- The paper presents WikiHist.html, the first comprehensive dataset providing the full HTML revision history of English Wikipedia, addressing scalability and historical accuracy issues with traditional wikitext parsing methods.
- The dataset was generated using a novel parallelized architecture employing local MediaWiki instances capable of selecting historical template and module versions for accurate HTML representation.
- Empirical analysis shows that HTML data is crucial for accurate analysis, revealing over 50% of visible hyperlinks are only present in HTML and are significant for user navigation.
The paper "WikiHist.html: English Wikipedia's Full Revision History in HTML Format" presents an innovative dataset that provides the complete revision history of the English Wikipedia in HTML format. This work addresses two significant challenges faced by researchers analyzing Wikipedia: scalability and historical accuracy in the translation of wikitext to HTML.
Background
Wikipedia, a vast and collaborative encyclopedia project, is of considerable importance in computational and social sciences research. The content within Wikipedia is stored using a markup language called wikitext, which is traditionally converted to HTML by the MediaWiki software when content is served to readers. This HTML includes enhanced information due to the expansion of templates and modules absent in raw wikitext data. Despite this, historical revisions of Wikipedia have been available only in their original wikitext format, requiring researchers to perform ad hoc and inevitably limited wikitext-to-HTML parsing. This methodology has fundamental drawbacks concerning scalability and accuracy:
- Scalability: Converting the entire English Wikipedia using the Wikipedia REST API is highly inefficient, both in terms of time and resource usage.
- Historical Accuracy: The MediaWiki API does not account for the exact historical versions of templates and modules, resulting in HTML that may differ from what users originally saw.
Contribution
The authors have developed a parallelized architecture that utilizes local instances of MediaWiki, allowing for scalable and historically accurate parsing of Wikipedia data. This approach accommodates the entire revision history, addressing both scalability and the precise expansion of templates and modules from historical article revisions, thereby overcoming the limitations posed by the API-based method.
Dataset: WikiHist.html
The WikiHist.html dataset is comprehensive, including:
- HTML Revision History: Encompasses 580 million revisions across 5.8 million articles, approximating 7 TB of data in its compressed form.

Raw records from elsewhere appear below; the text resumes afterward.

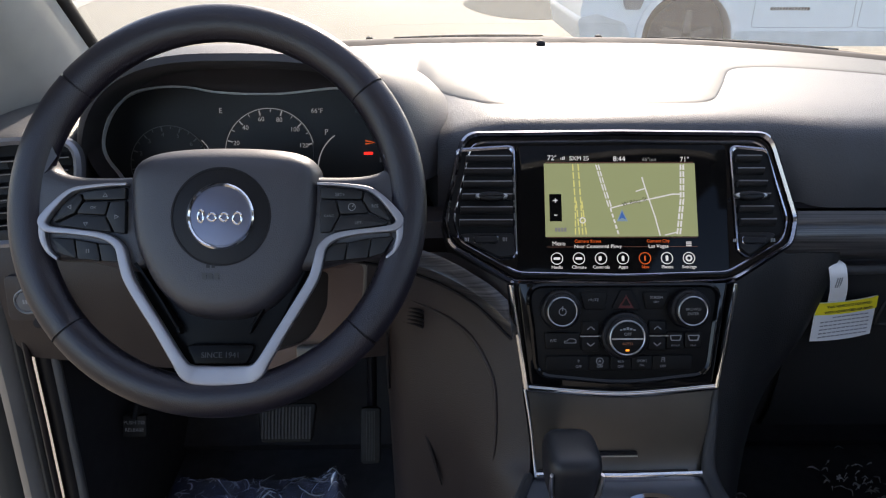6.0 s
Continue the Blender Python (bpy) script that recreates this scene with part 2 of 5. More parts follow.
def plate(outline, w0, w1, m, bev=0.0, bm=None, back=True):
    """An outline raised from w0 to w1 in the plane m, its upper edge rounded by bev."""
    bm = bm or bmesh.new()
    k = len(outline)
    cx = sum(p[0] for p in outline) / k
    cy = sum(p[1] for p in outline) / k
    rings = [(w0, 0.0)]
    if bev:
        s = 1 if w1 > w0 else -1
        for j in range(4):
            t = j / 3 * math.pi / 2
            rings.append((w1 - s * bev * (1 - math.sin(t)), bev * (1 - math.cos(t))))
    else:
        rings.append((w1, 0.0))
    prev = None
    for w, inset in rings:
        row = []
        for i, p in enumerate(outline):
            if inset:
                a, b = Vector(outline[i - 1]), Vector(outline[(i + 1) % k])
                d = (b - a)
                d = Vector((-d.y, d.x))
                d = d.normalized() if d.length > 1e-9 else Vector((0, 0))
                c = Vector((cx, cy)) - Vector(p)
                if d.dot(c) < 0:
                    d = -d
                q = Vector(p) + d * inset
            else:
                q = Vector(p)
            row.append(bm.verts.new(m @ Vector((q.x, q.y, w))))
        if prev:
            for i in range(k):
                bm.faces.new((prev[i], prev[(i + 1) % k], row[(i + 1) % k], row[i]))
        else:
            first = row
        prev = row
    bm.faces.new(prev)
    if back:
        bm.faces.new(first[::-1])
    return bm


def ring(outer, inner, w0, w1, m, bm=None, bev=0.0):
    """A flat frame between two outlines of as many points."""
    bm = bm or bmesh.new()
    k = len(outer)
    loops = []
    mid = [(Vector(a) + Vector(b)) / 2 for a, b in zip(outer, inner)]
    rows = [(outer, w0), (outer, w1 - bev), (mid, w1), (inner, w1 - bev), (inner, w0)] if bev else [(outer, w0), (outer, w1), (inner, w1), (inner, w0)]
    for line, w in rows:
        loops.append([bm.verts.new(m @ Vector((p[0], p[1], w))) for p in line])
    for a, b in zip(loops, loops[1:] + loops[:1]):
        for i in range(k):
            bm.faces.new((a[i], a[(i + 1) % k], b[(i + 1) % k], b[i]))
    return bm


def sweep(path, ru, rv=None, closed=False, n=10, bm=None, up=(0, 0, 1), caps=True, square=0.0):
    """A tube along a path; ru across, rv along up; either may be a list."""
    bm = bm or bmesh.new()
    path = [Vector(p) for p in path]
    k = len(path)
    rows = []
    for i, p in enumerate(path):
        a = path[i - 1] if (closed or i) else p
        b = path[(i + 1) % k] if (closed or i < k - 1) else p
        d = (b - a).normalized()
        s = d.cross(Vector(up))
        s = s.normalized() if s.length > 1e-6 else Vector((1, 0, 0))
        v = s.cross(d).normalized()
        x = ru[i] if isinstance(ru, (list, tuple)) else ru
        y = (rv[i] if isinstance(rv, (list, tuple)) else rv) if rv else x
        row = []
        for j in range(n):
            t = 2 * math.pi * (j + 0.5) / n
            c, q = math.cos(t), math.sin(t)
            if square:
                c = math.copysign(abs(c) ** square, c)
                q = math.copysign(abs(q) ** square, q)
            row.append(bm.verts.new(p + s * x * c + v * y * q))
        rows.append(row)
    pairs = list(zip(rows, rows[1:])) + ([(rows[-1], rows[0])] if closed else [])
    for a, b in pairs:
        for j in range(n):
            bm.faces.new((a[j], a[(j + 1) % n], b[(j + 1) % n], b[j]))
    if not closed and caps:
        bm.faces.new(rows[0][::-1])
        bm.faces.new(rows[-1])
    return bm


def loft(rows, thick=0.0, closed=False, bm=None):
    """A sheet through rows of points, made solid towards its underside when thick is given."""
    bm = bm or bmesh.new()
    grid = [[bm.verts.new(Vector(p)) for p in row] for row in rows]
    faces = []
    for a, b in zip(grid, grid[1:]):
        n = len(a)
        for j in range(n if closed else n - 1):
            faces.append(bm.faces.new((a[j], a[(j + 1) % n], b[(j + 1) % n], b[j])))
    if thick:
        bmesh.ops.recalc_face_normals(bm, faces=faces)
        bmesh.ops.solidify(bm, geom=faces, thickness=thick)
    return bm


def smooth(pts, per=6, closed=False):
    """Catmull-Rom points through a few guide points."""
    pts = [Vector(p) for p in pts]
    k = len(pts)
    out = []
    for i in range(k if closed else k - 1):
        p1, p2 = pts[i], pts[(i + 1) % k]
        p0 = pts[i - 1] if (closed or i) else p1 * 2 - p2
        p3 = pts[(i + 2) % k] if (closed or i + 2 < k) else p2 * 2 - p1
        for j in range(per):
            t = j / per
            out.append(0.5 * (2 * p1 + (p2 - p0) * t + (2 * p0 - 5 * p1 + 4 * p2 - p3) * t * t + (3 * p1 - p0 - 3 * p2 + p3) * t ** 3))
    if not closed:
        out.append(pts[-1])
    return out


def block(lo, hi, bev=0.0, bm=None):
    bm = bm or bmesh.new()
    r = bmesh.ops.create_cube(bm, size=1.0)
    for v in r["verts"]:
        v.co = Vector([lo[i] + (v.co[i] + 0.5) * (hi[i] - lo[i]) for i in range(3)])
    if bev:
        es = list({e for v in r["verts"] for e in v.link_edges})
        bmesh.ops.bevel(bm, geom=es, offset=bev, segments=3, affect="EDGES", profile=0.6)
    return bm


def words(name, text, size, m, mat, parent, w=0.0006, align="CENTER", label="", x=0.0, y=0.0, wide=1.0):
    """Lettering in the built-in font, lying on the plane m."""
    cu = bpy.data.curves.new(name, "FONT")
    cu.body, cu.size, cu.align_x, cu.align_y, cu.extrude = text, size, align, "CENTER", 0.0002
    cu.resolution_u = 3
    tmp = bpy.data.objects.new(name, cu)
    scene.collection.objects.link(tmp)
    me = bpy.data.meshes.new_from_object(tmp.evaluated_get(bpy.context.evaluated_depsgraph_get()))
    bpy.data.objects.remove(tmp)
    bpy.data.curves.remove(cu)
    bm = bmesh.new()
    bm.from_mesh(me)
    bpy.data.meshes.remove(me)
    for v in bm.verts:
        v.co = m @ Vector((x + v.co.x * wide, y + v.co.y, w + v.co.z))
    return part(name, bm, mat, parent, label)


def line(pts, width, w, m, bm=None):
    """A flat ribbon along a few points of the plane m."""
    bm = bm or bmesh.new()
    pts = [Vector(p) for p in pts]
    rows = []
    for i, p in enumerate(pts):
        d = (pts[min(i + 1, len(pts) - 1)] - pts[max(i - 1, 0)]).normalized()
        s = Vector((-d.y, d.x)) * width / 2
        rows.append([bm.verts.new(m @ Vector((q.x, q.y, w))) for q in (p - s, p + s)])
    for a, b in zip(rows, rows[1:]):
        bm.faces.new((a[0], a[1], b[1], b[0]))
    return bm


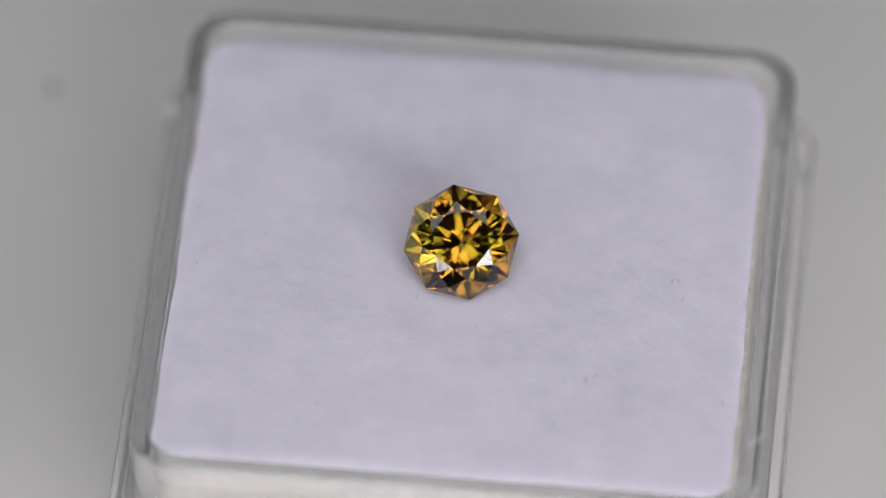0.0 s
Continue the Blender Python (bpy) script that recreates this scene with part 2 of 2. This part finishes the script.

- Page Creation Dates: Offers tables detailing the creation dates of articles to assess whether links were active at particular historical times.
- Redirect History: Provides data necessary to resolve redirects accurately at any point in time.
Advantages of HTML over Wikitext
The empirical analysis in the paper underscores the superior utility of HTML over wikitext, particularly regarding hyperlink analysis:
- Hyperlink Prevalence: Over 50% of hyperlinks visible in HTML are not present in raw wikitext, highlighting the necessity for HTML-formatted data to examine articles as users do.
- Navigational Importance: HTML-only links are shown to be equally pivotal for navigation within the platform as their wikitext counterparts, often influencing user navigation significantly.
System Architecture
The authors outline an elegant and efficient system architecture designed for large-scale parsing tasks:
- Parallelization: Utilizes a multi-process approach where each parent process, assigned a CPU core, reads from disk and initiates child processes that handle parsing using individualized MediaWiki instances.
- Template and Module Versioning: Historical accuracy is maintained by augmenting MediaWiki with code that selects the appropriate historical version of each template and module, ensuring the HTML output stays true to the original user view.
Conclusion
WikiHist.html provides a crucial resource for researchers seeking an accurate, complete depiction of Wikipedia as consumed by its users. The release of both the dataset and the parsing architecture code promises to significantly aid research relying on understanding Wikipedia's evolving content and its consumption patterns, potentially extending to multilingual versions of Wikipedia.
This detailed HTML dataset not only grants access to complete content as visited by readers historically but also facilitates in-depth analyses across various domains, encompassing hyperlink network analysis and more. As such, it represents a vital contribution to the research landscape surrounding Wikipedia.